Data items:
— START —
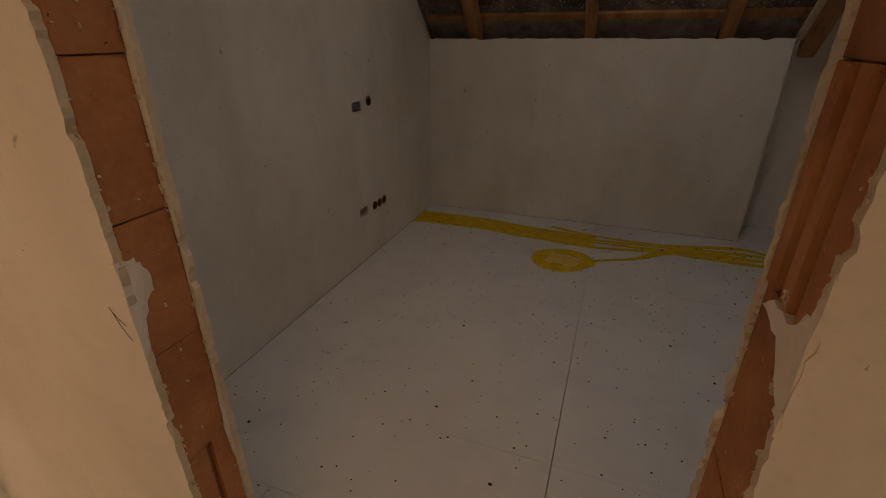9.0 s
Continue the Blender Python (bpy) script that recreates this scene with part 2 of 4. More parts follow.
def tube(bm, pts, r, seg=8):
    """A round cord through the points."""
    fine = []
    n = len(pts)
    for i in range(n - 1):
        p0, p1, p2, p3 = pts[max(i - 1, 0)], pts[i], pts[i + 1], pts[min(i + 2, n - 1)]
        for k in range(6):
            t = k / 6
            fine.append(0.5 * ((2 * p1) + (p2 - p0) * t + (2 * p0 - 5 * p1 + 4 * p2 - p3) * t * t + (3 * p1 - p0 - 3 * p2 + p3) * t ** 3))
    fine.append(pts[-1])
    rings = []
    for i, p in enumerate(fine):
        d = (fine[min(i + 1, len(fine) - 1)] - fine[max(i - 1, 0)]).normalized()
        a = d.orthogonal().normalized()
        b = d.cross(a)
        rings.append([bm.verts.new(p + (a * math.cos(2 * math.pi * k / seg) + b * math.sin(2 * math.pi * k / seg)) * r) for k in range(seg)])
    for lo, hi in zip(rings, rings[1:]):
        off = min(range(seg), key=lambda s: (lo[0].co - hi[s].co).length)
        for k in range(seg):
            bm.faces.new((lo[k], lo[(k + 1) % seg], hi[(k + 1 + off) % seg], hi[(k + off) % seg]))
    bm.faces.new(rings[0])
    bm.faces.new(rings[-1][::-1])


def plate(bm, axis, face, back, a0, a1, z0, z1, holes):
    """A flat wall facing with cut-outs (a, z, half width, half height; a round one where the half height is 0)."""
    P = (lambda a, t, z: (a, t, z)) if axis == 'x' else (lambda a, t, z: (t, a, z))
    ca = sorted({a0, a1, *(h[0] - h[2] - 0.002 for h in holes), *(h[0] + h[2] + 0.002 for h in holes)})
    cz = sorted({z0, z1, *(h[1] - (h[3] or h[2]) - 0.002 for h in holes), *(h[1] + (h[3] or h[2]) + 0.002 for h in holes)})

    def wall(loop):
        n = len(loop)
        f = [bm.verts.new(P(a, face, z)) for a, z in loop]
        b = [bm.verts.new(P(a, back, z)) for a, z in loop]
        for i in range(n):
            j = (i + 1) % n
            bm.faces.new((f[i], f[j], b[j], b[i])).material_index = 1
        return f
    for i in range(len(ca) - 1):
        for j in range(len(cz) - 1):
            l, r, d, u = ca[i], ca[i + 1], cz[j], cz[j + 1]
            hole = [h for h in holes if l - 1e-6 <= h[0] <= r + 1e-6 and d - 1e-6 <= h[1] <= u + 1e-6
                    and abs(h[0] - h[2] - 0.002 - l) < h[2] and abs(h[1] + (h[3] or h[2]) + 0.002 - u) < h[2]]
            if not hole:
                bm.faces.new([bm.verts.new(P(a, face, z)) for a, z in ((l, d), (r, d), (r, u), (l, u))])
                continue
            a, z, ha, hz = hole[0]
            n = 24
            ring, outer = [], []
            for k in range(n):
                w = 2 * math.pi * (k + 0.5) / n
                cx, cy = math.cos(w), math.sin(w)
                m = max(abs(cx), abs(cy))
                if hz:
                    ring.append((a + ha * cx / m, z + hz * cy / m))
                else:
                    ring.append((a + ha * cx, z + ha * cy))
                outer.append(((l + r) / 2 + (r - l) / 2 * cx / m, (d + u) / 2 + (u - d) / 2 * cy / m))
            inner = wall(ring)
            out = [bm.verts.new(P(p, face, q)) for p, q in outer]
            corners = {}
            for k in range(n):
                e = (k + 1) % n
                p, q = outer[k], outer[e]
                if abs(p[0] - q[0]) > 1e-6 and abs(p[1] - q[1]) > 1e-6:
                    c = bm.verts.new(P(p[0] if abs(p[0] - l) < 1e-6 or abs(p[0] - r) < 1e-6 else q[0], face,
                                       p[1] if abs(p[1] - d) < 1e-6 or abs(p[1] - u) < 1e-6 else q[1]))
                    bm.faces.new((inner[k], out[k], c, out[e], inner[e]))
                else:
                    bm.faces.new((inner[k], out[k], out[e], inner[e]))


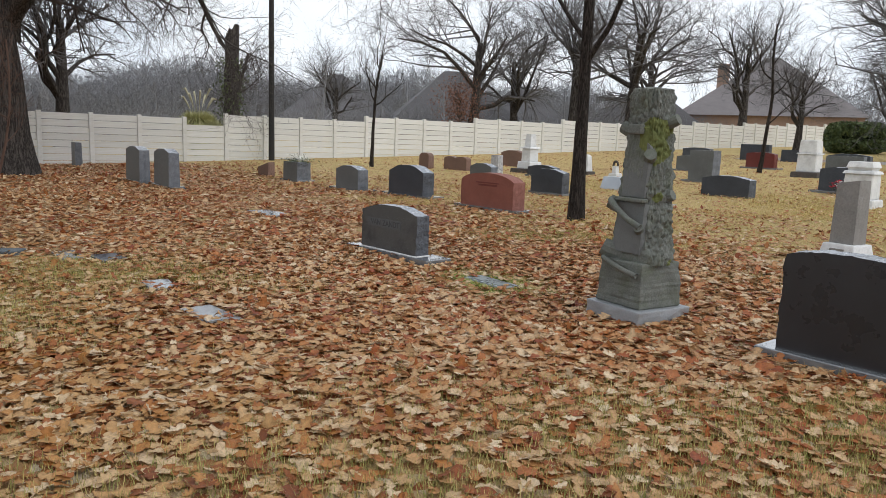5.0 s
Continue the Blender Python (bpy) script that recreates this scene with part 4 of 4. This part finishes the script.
— END —
• **Exercise**
Please transcribe, word for word, every line from the first line of the records above through the line containing "bm.faces.new(rings[-1][::-1])", and leave out any pictures.

• **The reply**
9.0 s
Continue the Blender Python (bpy) script that recreates this scene with part 2 of 4. More parts follow.
def tube(bm, pts, r, seg=8):
    """A round cord through the points."""
    fine = []
    n = len(pts)
    for i in range(n - 1):
        p0, p1, p2, p3 = pts[max(i - 1, 0)], pts[i], pts[i + 1], pts[min(i + 2, n - 1)]
        for k in range(6):
            t = k / 6
            fine.append(0.5 * ((2 * p1) + (p2 - p0) * t + (2 * p0 - 5 * p1 + 4 * p2 - p3) * t * t + (3 * p1 - p0 - 3 * p2 + p3) * t ** 3))
    fine.append(pts[-1])
    rings = []
    for i, p in enumerate(fine):
        d = (fine[min(i + 1, len(fine) - 1)] - fine[max(i - 1, 0)]).normalized()
        a = d.orthogonal().normalized()
        b = d.cross(a)
        rings.append([bm.verts.new(p + (a * math.cos(2 * math.pi * k / seg) + b * math.sin(2 * math.pi * k / seg)) * r) for k in range(seg)])
    for lo, hi in zip(rings, rings[1:]):
        off = min(range(seg), key=lambda s: (lo[0].co - hi[s].co).length)
        for k in range(seg):
            bm.faces.new((lo[k], lo[(k + 1) % seg], hi[(k + 1 + off) % seg], hi[(k + off) % seg]))
    bm.faces.new(rings[0])
    bm.faces.new(rings[-1][::-1])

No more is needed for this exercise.